If a system is to fulfill all these conditions, it is impossible to design a fair and consistent social decision-making rule that respects all individuals’ preferences.

The Five Key Conditions
  1. Unrestricted Domain (Universal Admissibility):
    • This condition states that the social welfare function (SWF) should be able to process any set of individual preferences. No preference order is restricted or ruled out; all possible preferences should be admissible.
  2. Non-Dictatorship:
    • This condition asserts that no single individual should have the power to dictate the social preference, meaning that no one’s preferences should count more than everyone else’s. The collective decision should not be based solely on the preference of one person, even if their preference is different from all others.

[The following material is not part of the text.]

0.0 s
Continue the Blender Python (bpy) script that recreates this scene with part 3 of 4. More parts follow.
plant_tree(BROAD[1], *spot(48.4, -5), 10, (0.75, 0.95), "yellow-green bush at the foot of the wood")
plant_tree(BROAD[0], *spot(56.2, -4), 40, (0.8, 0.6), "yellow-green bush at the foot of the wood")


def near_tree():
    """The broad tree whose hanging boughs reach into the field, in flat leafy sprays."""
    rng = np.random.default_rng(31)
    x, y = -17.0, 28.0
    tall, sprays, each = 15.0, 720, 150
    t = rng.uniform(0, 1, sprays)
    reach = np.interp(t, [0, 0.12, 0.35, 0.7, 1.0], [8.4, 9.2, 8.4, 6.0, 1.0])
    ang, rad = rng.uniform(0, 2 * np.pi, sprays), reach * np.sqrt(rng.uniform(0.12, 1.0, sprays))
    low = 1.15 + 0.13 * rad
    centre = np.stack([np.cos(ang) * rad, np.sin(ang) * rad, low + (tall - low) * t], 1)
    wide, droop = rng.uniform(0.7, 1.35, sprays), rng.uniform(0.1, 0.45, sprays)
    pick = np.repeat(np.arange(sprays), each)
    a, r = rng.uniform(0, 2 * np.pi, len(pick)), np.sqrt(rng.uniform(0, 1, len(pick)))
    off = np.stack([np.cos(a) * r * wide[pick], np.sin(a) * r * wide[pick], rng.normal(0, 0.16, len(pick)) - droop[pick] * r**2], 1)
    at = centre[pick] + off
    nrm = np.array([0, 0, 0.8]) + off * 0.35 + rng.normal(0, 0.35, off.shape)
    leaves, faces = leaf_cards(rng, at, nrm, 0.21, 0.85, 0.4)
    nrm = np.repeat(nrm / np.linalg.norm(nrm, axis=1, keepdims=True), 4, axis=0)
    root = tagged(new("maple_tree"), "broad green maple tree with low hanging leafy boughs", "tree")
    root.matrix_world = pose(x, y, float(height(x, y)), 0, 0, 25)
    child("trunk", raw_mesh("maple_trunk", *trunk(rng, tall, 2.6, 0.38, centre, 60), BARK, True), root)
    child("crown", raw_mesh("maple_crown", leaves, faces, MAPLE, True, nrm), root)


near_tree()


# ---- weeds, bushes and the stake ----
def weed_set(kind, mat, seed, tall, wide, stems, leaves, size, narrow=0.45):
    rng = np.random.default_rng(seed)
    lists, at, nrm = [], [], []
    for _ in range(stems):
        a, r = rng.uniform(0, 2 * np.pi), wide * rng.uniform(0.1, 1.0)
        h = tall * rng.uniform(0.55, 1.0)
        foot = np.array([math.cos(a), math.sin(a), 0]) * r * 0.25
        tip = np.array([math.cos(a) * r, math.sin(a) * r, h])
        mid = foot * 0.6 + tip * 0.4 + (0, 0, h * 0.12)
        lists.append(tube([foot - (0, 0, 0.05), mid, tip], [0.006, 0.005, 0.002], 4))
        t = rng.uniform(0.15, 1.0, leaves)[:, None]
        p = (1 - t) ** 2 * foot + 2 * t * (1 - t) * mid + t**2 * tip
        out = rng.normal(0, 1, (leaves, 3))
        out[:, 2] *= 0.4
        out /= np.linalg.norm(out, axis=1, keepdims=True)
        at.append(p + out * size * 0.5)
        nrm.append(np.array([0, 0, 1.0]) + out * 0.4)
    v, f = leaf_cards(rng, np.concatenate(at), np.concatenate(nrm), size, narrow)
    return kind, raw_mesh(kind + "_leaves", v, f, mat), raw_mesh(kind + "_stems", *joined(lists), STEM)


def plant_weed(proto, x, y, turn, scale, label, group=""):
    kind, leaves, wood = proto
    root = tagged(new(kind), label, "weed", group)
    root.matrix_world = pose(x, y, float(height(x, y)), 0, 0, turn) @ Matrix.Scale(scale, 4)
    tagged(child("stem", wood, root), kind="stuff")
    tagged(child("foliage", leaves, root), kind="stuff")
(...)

  3. Pareto Efficiency (or Pareto Optimality):
    • Pareto Efficiency implies that if every individual prefers one option to another, then the social preference must also reflect that choice. This condition ensures that if everyone agrees on a preference, the social preference should align with it, as the choice would be Pareto improving (i.e., it would make no one worse off).

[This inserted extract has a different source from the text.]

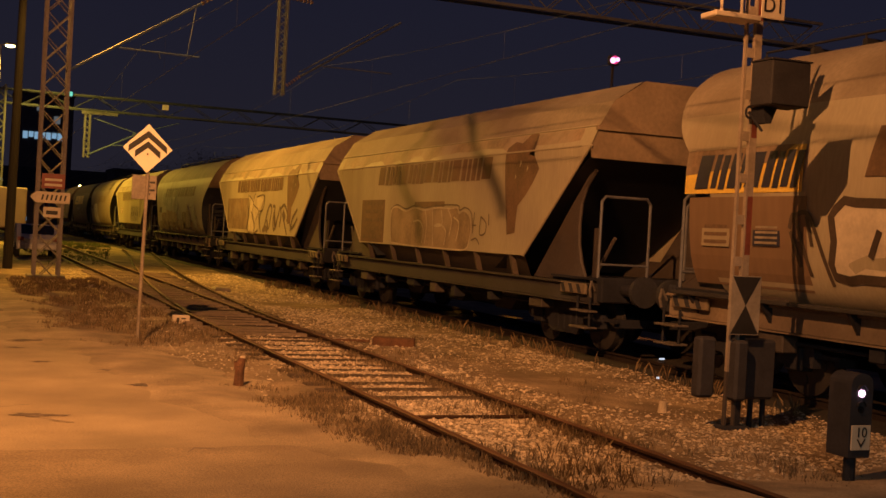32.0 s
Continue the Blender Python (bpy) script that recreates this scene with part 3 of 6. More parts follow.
def wheelset(parent, y):
    bm = B()
    for s in (-1, 1):
        bmesh.ops.create_cone(bm, cap_ends=True, segments=28, radius1=WHEEL_R, radius2=WHEEL_R, depth=0.12, matrix=pose(s * 0.76, 0, 0, 0, 90, 0))
        bmesh.ops.create_cone(bm, cap_ends=True, segments=28, radius1=WHEEL_R + 0.03, radius2=WHEEL_R + 0.03, depth=0.03, matrix=pose(s * 0.69, 0, 0, 0, 90, 0))
        bmesh.ops.create_cone(bm, cap_ends=True, segments=16, radius1=0.14, radius2=0.10, depth=0.1, matrix=pose(s * 0.86, 0, 0, 0, 90, 0))
        for k in range(4):
            a = k * math.pi / 2
            tube(bm, (s * 0.825, 0.27 * math.cos(a), 0.27 * math.sin(a)), (s * 0.835, 0.27 * math.cos(a), 0.27 * math.sin(a)), 0.06, 8)
    tube(bm, (-0.8, 0, 0), (0.8, 0, 0), 0.08, 10)
    ob = part("wheelset", bm, M_WHEEL, parent, "steel wheels on an axle")
    ob.matrix_basis = pose(0, y, WHEEL_R)
    WHEELSETS.append(ob)
    return ob


def bogie(parent, y, base=1.8):
    bm = B()
    h = base / 2
    for s in (-1, 1):
        x = s * 1.0
        prism(bm, [(-h - 0.35, 0.38), (-h + 0.3, 0.38), (-0.45, 0.22), (0.45, 0.22), (h - 0.3, 0.38), (h + 0.35, 0.38), (h + 0.35, 0.62), (0.5, 0.78), (-0.5, 0.78), (-h - 0.35, 0.62)], "x", x - 0.06, x + 0.06)
        for q in (-h, h):
            box(bm, x - 0.1, x + 0.12, q - 0.16, q + 0.16, 0.32, 0.62, 0.02)
        for q in (-0.22, 0, 0.22):
            tube(bm, (x, q, 0.26), (x, q, 0.60), 0.075, 10)
        box(bm, x - 0.02, x + 0.02, -h - 0.75, -h - 0.35, 0.5, 0.56)
    box(bm, -1.0, 1.0, -0.2, 0.2, 0.45, 0.75, 0.02)
    for q in (-h - 0.62, h + 0.62):
        box(bm, -0.95, 0.95, q - 0.05, q + 0.05, 0.42, 0.56, 0.01)
    ob = part("bogie", bm, M_FRAME, parent, "grimy four-wheel bogie")
    ob.matrix_basis = pose(0, y, 0)
    for q in (-h, h):
        wheelset(ob, q)
    return ob


def buffers_and_steps(w, half, light):
    for e in (-1, 1):
        bm = B()
        box(bm, -1.3, 1.3, min(e * (half - 0.62), e * (half - 0.80)), max(e * (half - 0.62), e * (half - 0.80)), 0.82, 1.22, 0.02)
        box(bm, -0.25, 0.25, min(e * (half - 0.62), e * (half - 0.4)), max(e * (half - 0.62), e * (half - 0.4)), 0.9, 1.15, 0.02)
        part("headstock", bm, M_FRAME, w, "dirty steel headstock")
        for s in (-1, 1):
            b = B()
            tube(b, (s * 0.875, e * (half - 0.62), 1.03), (s * 0.875, e * (half - 0.12), 1.03), 0.10, 12)
            bf = part("buffer", b, M_FRAME, w)
            b = B()
            tube(b, (s * 0.875, e * (half - 0.12), 1.03), (s * 0.875, e * (half - 0.03), 1.03), 0.24, 18)
            part("buffer_plate", b, M_BLACKISH, bf)
            y = e * (half - 0.95)
            st = part("step", box(B(), s * 1.42 - 0.12, s * 1.42 + 0.12, y - 0.25, y + 0.25, 0.40, 0.43, 0.006), M_TREAD, w, "worn pale shunter's step")
            part("upper_tread", box(B(), s * 1.42 - 0.12, s * 1.42 + 0.12, y - 0.25, y + 0.25, 0.66, 0.69, 0.006), M_TREAD, st)
            for q in (y - 0.2, y + 0.2):
                part("hanger", tube(B(), (s * 1.42, q, 0.9), (s * 1.42, q, 0.41), 0.02, 6), M_FRAME, st, "dark step hanger")
            b = B()
            tube(b, (s * 1.36, e * (half - 0.72), 1.0), (s * 1.44, e * (half - 0.70), 1.16), 0.018, 6)
            path_tube(b, [(s * 1.44, e * (half - 0.70), 1.16), (s * 1.47, e * (half - 0.70), 1.02), (s * 1.44, e * (half - 0.70), 0.90)], 0.022, 6)
            part("lamp_bracket", b, M_TREAD, w, "pale tail lamp bracket")
            b = B()
            yy = e * (half - 1.35)
            box(b, s * 1.40 - 0.025, s * 1.40 + 0.025, yy - 0.42, yy + 0.42, 0.93, 1.10, 0.01)
            ch = part("chevron_plate", b, M_CHEVRON, w, "striped plate on the wagon corner")
            b = B()
            for k in range(3):
                u = yy - 0.30 + 0.26 * k
                slab(b, s * 1.40 - 0.026, [(u, 0.945), (u + 0.1, 0.945), (u + 0.18, 1.085), (u + 0.08, 1.085)])
            if s < 0:
                part("stripe", b, M_BLACKISH, ch)
            else:
                b.free()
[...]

  4. Independence of Irrelevant Alternatives (IIA):
    • This condition states that the social preference between any two alternatives should depend only on the individual preferences regarding those two alternatives, and not on other irrelevant alternatives. The presence or absence of a third option should not affect the social ranking of the first two options.

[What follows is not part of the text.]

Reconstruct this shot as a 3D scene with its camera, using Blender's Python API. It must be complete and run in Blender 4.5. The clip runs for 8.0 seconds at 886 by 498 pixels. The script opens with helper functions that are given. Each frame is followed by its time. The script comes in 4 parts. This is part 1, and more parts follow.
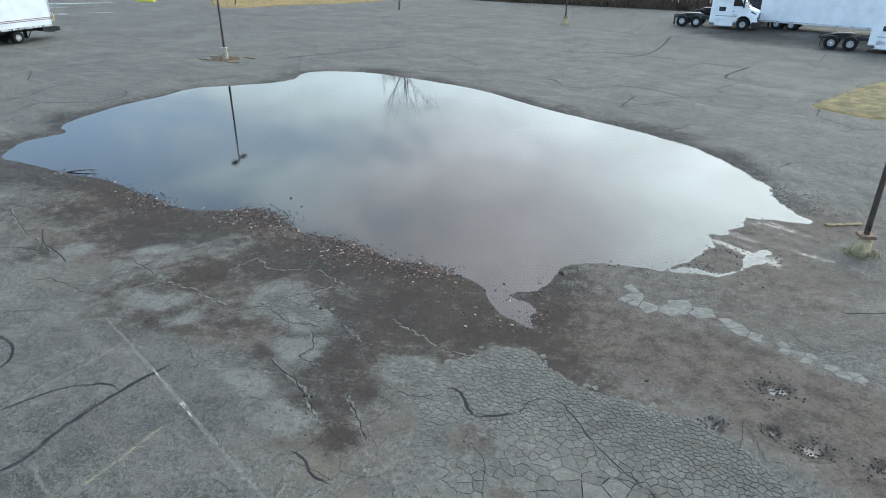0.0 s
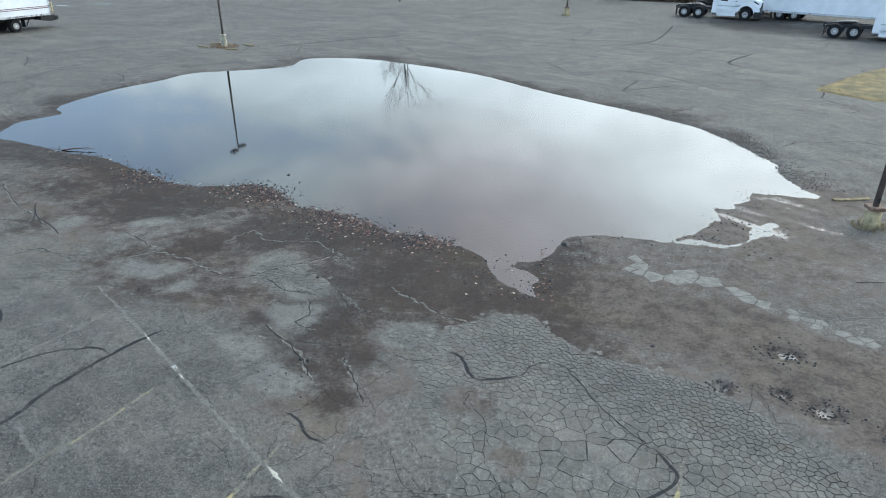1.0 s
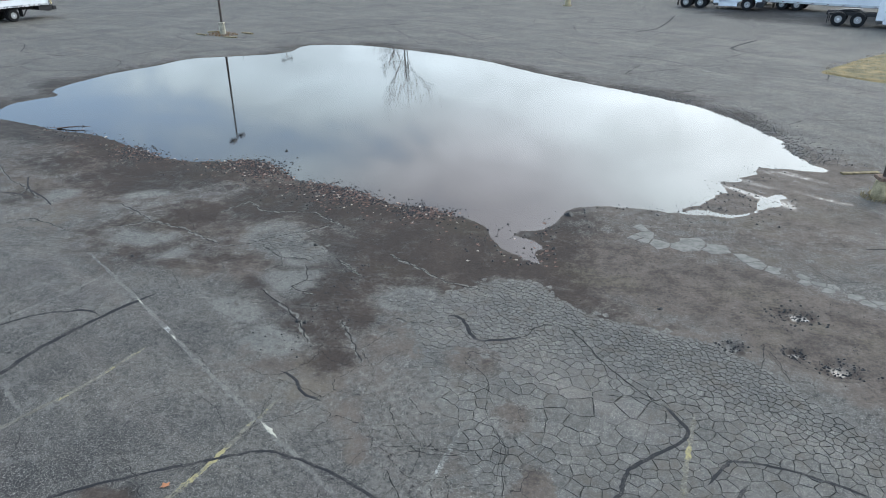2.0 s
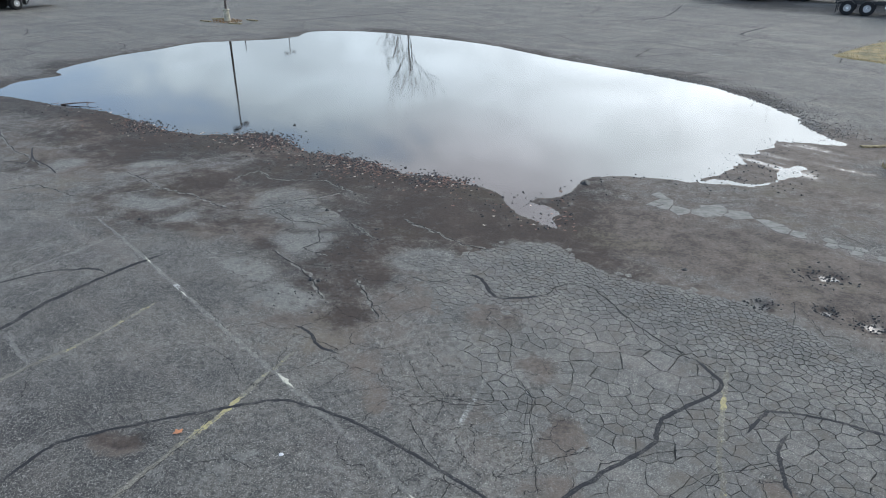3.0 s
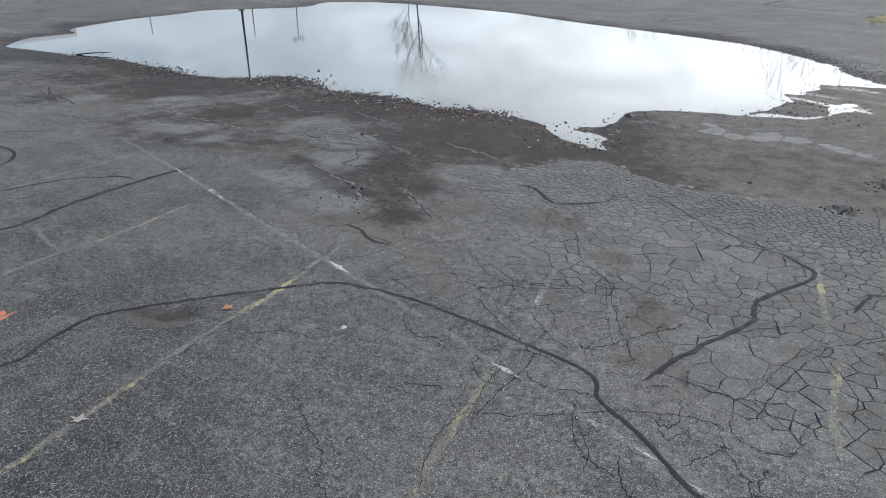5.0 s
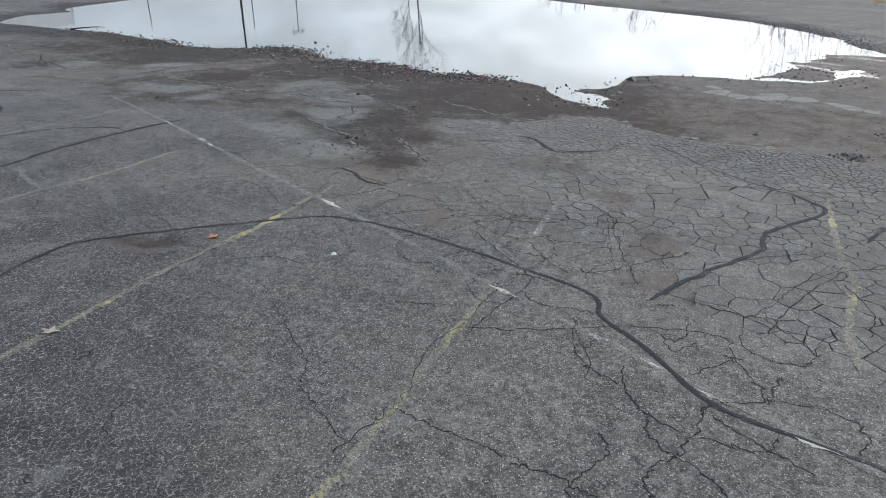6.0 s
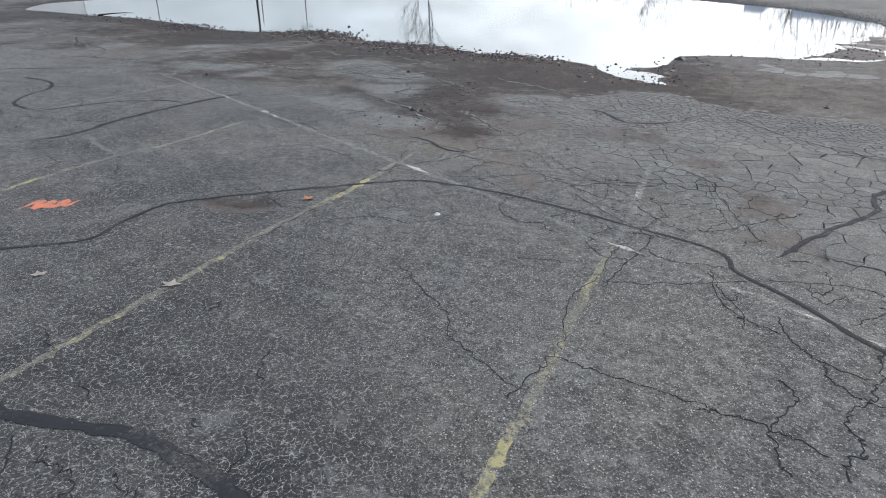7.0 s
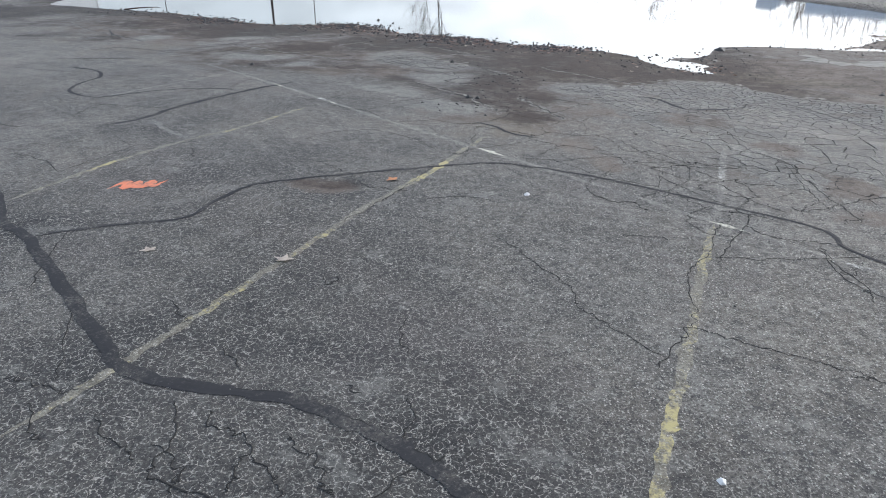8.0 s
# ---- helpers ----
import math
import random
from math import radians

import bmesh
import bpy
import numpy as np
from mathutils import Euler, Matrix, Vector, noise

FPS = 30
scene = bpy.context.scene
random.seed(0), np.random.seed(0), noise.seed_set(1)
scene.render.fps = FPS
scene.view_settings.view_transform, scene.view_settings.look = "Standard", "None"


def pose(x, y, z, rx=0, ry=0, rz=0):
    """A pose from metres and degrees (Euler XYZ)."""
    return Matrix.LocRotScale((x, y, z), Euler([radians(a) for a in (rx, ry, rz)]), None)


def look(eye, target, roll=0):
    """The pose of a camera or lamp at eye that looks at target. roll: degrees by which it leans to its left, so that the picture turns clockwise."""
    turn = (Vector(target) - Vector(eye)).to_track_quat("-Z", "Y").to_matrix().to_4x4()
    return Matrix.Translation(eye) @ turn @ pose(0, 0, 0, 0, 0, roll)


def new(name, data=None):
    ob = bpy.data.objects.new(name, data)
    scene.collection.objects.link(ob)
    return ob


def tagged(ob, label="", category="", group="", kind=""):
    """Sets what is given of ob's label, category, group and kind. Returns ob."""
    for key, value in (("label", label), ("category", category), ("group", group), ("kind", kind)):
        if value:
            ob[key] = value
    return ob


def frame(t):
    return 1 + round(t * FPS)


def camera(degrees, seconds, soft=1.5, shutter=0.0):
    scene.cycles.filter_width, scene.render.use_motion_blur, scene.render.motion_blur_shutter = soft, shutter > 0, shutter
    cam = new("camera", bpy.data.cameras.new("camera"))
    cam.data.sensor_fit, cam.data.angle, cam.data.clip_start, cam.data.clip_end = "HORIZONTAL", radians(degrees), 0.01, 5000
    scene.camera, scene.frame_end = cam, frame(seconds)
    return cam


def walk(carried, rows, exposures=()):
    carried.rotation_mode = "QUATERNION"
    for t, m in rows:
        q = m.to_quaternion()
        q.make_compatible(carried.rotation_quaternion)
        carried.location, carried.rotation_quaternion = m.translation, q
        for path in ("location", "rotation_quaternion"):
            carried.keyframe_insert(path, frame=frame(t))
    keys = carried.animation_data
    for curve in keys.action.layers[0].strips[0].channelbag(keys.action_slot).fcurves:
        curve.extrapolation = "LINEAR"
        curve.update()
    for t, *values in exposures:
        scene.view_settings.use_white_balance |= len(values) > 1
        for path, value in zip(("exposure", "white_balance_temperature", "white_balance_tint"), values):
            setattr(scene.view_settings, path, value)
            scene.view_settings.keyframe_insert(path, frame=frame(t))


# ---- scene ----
cam = camera(68.0, 8.0, soft=1.0)
PATH = [
    (0, (-0.374, -0.26, 8.538), (-0.535, 1.533, 7.667), 0.2),
    (0.5, (-0.356, -0.264, 8.108), (-0.519, 1.529, 7.237), 0.1),
    (1, (-0.355, -0.253, 7.657), (-0.518, 1.54, 6.786), 0.2),
    (1.5, (-0.347, -0.248, 7.212), (-0.511, 1.545, 6.342), 0.1),
    (3, (-0.673, -0.279, 5.874), (-0.841, 1.515, 5.005), 0.2),
    (3.5, (-1.08, -0.316, 5.419), (-1.251, 1.478, 4.552), 0.2),
    (4, (-1.442, -0.354, 4.983), (-1.616, 1.439, 4.115), 0.2),
    (4.5, (-1.53, -0.36, 4.528), (-1.704, 1.433, 3.66), 0.3),
    (6, (-1.43, -0.426, 3.225), (-1.608, 1.366, 2.355), 0.3),
    (6.5, (-1.638, -0.432, 2.868), (-1.814, 1.359, 1.995), 0.3),
    (7, (-2.495, -0.495, 2.773), (-2.677, 1.295, 1.899), 0.2),
    (7.5, (-3.093, -0.579, 2.685), (-3.277, 1.21, 1.811), 0.2),
    (8, (-3.363, -0.631, 2.575), (-3.551, 1.158, 1.701), 0.1),
]
walk(cam, [(t, look(eye, target, roll)) for t, eye, target, roll in PATH], exposures=[(0.0, 0.77, 6650.0, 7.0), (1.5, 0.70, 6680.0, 10.0), (4.5, 0.46, 6800.0, 15.0), (6.2, 0.42, 6950.0, 16.0), (8.0, 0.70, 6950.0, 17.0)])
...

  5. Transitivity of Social Preferences (Collective Rationality):
    • If a society prefers option A to B and B to C, then it must also prefer A to C for consistency and rationality. This ensures that the social preferences are transitive and do not create contradictions.
Implications of Arrow’s Impossibility Theorem

Arrow’s theorem demonstrates that no social choice function can satisfy all of these conditions. This creates an inherent tension between fairness, efficiency, and rationality in collective decision-making processes.

  1. Unrealistic Assumptions:
    • The conditions laid out by Arrow are very stringent, and in practice, they may conflict with one another. For example, the non-dictatorship condition contradicts the Pareto efficiency condition in certain situations. As a result, these conditions often cannot be fulfilled simultaneously in real-world decision-making systems.
  2. Limits of Democracy and Voting Systems:
    • Arrow’s theorem has significant implications for voting systems and democratic decision-making. It suggests that no voting system can produce outcomes that meet all of the desired fairness criteria. Thus, each voting system will inevitably involve trade-offs between fairness and efficiency.
  3. Necessity of Compromises:
    • Due to the impossibility of satisfying all five conditions, social choice mechanisms must make compromises. For example, in real-world political systems, we often observe the trade-off between efficiency (like Pareto optimality) and fairness (like equal weight for all voters).
Real-World Applications of Arrow’s Impossibility Theorem
  1. Voting Systems:
    • In electoral systems, such as plurality voting or ranked-choice voting, the impossibility theorem suggests that these systems are inherently flawed in their ability to capture collective preferences perfectly. No voting system is immune to issues like strategic voting or condorcet paradoxes (when there is no clear winner).
  2. Public Policy:
    • In policymaking, Arrow’s theorem suggests that it’s difficult for policymakers to make decisions that perfectly reflect the preferences of society. This insight helps explain why governments often face challenges in satisfying all citizens, as their preferences often conflict.
  3. Economic and Welfare Decisions:
    • When it comes to welfare economics, where the goal is to aggregate individual welfare into a social welfare function, the theorem highlights the difficulty of creating a fair and efficient system that accommodates everyone’s preferences. Economists often need to consider alternative methods to measure social welfare, like using utilitarian or Rawlsian frameworks, which balance efficiency with equity.
Criticism and Alternatives
  1. Focus on Simpler Models:
    • Some economists argue that Arrow’s conditions are too strict and that a more realistic approach to decision-making should acknowledge that people’s preferences are not always transitive or independent.
  2. Alternative Aggregation Methods:
    • After Arrow’s work, alternative social choice mechanisms, such as the Borda count, Condorcet method, and ranked-choice voting, have been developed. These methods try to mitigate some of the issues identified by the theorem, but they still face their own trade-offs.
  3. Flexibility in the Real World:
    • Critics argue that real-world decision-making does not always strictly follow Arrow’s assumptions. Preferences in actual societies may be more fluid or context-dependent, making the strict requirements of the theorem less applicable.